### TO DO
Transcribe every line, keeping it exact.

### MATERIAL PROVIDED
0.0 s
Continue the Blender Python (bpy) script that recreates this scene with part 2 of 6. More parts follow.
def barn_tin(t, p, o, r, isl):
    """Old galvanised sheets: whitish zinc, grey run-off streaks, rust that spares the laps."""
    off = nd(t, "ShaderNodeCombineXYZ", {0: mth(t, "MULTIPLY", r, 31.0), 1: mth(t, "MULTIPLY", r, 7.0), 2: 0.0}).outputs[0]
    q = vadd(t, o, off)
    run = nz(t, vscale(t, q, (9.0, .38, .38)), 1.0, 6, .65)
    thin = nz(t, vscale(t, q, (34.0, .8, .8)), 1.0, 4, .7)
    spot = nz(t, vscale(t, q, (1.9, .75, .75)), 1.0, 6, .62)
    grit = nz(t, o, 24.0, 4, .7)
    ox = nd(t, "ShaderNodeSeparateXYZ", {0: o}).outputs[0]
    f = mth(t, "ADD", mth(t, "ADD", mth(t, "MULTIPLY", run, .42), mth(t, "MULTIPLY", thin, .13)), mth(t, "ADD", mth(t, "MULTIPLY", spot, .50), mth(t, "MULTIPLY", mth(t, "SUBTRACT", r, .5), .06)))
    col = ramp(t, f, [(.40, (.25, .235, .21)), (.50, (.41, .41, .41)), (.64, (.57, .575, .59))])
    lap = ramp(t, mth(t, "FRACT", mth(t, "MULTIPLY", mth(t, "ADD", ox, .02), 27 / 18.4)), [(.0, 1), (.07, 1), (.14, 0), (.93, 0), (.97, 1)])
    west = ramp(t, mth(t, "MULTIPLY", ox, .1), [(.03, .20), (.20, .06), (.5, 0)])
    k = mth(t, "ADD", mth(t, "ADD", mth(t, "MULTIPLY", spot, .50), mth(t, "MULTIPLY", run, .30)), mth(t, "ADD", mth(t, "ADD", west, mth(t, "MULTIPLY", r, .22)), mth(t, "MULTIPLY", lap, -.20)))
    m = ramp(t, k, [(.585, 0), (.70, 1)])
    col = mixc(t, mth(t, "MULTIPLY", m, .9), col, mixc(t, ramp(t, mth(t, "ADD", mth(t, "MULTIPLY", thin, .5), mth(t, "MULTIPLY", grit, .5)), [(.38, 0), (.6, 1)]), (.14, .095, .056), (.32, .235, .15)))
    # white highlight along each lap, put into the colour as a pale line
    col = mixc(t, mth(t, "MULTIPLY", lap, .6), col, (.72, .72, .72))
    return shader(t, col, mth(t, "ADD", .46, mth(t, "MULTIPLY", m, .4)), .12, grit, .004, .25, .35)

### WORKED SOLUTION
0.0 s
Continue the Blender Python (bpy) script that recreates this scene with part 2 of 6. More parts follow.
def barn_tin(t, p, o, r, isl):
    """Old galvanised sheets: whitish zinc, grey run-off streaks, rust that spares the laps."""
    off = nd(t, "ShaderNodeCombineXYZ", {0: mth(t, "MULTIPLY", r, 31.0), 1: mth(t, "MULTIPLY", r, 7.0), 2: 0.0}).outputs[0]
    q = vadd(t, o, off)
    run = nz(t, vscale(t, q, (9.0, .38, .38)), 1.0, 6, .65)
    thin = nz(t, vscale(t, q, (34.0, .8, .8)), 1.0, 4, .7)
    spot = nz(t, vscale(t, q, (1.9, .75, .75)), 1.0, 6, .62)
    grit = nz(t, o, 24.0, 4, .7)
    ox = nd(t, "ShaderNodeSeparateXYZ", {0: o}).outputs[0]
    f = mth(t, "ADD", mth(t, "ADD", mth(t, "MULTIPLY", run, .42), mth(t, "MULTIPLY", thin, .13)), mth(t, "ADD", mth(t, "MULTIPLY", spot, .50), mth(t, "MULTIPLY", mth(t, "SUBTRACT", r, .5), .06)))
    col = ramp(t, f, [(.40, (.25, .235, .21)), (.50, (.41, .41, .41)), (.64, (.57, .575, .59))])
    lap = ramp(t, mth(t, "FRACT", mth(t, "MULTIPLY", mth(t, "ADD", ox, .02), 27 / 18.4)), [(.0, 1), (.07, 1), (.14, 0), (.93, 0), (.97, 1)])
    west = ramp(t, mth(t, "MULTIPLY", ox, .1), [(.03, .20), (.20, .06), (.5, 0)])
    k = mth(t, "ADD", mth(t, "ADD", mth(t, "MULTIPLY", spot, .50), mth(t, "MULTIPLY", run, .30)), mth(t, "ADD", mth(t, "ADD", west, mth(t, "MULTIPLY", r, .22)), mth(t, "MULTIPLY", lap, -.20)))
    m = ramp(t, k, [(.585, 0), (.70, 1)])
    col = mixc(t, mth(t, "MULTIPLY", m, .9), col, mixc(t, ramp(t, mth(t, "ADD", mth(t, "MULTIPLY", thin, .5), mth(t, "MULTIPLY", grit, .5)), [(.38, 0), (.6, 1)]), (.14, .095, .056), (.32, .235, .15)))
    # white highlight along each lap, put into the colour as a pale line
    col = mixc(t, mth(t, "MULTIPLY", lap, .6), col, (.72, .72, .72))
    return shader(t, col, mth(t, "ADD", .46, mth(t, "MULTIPLY", m, .4)), .12, grit, .004, .25, .35)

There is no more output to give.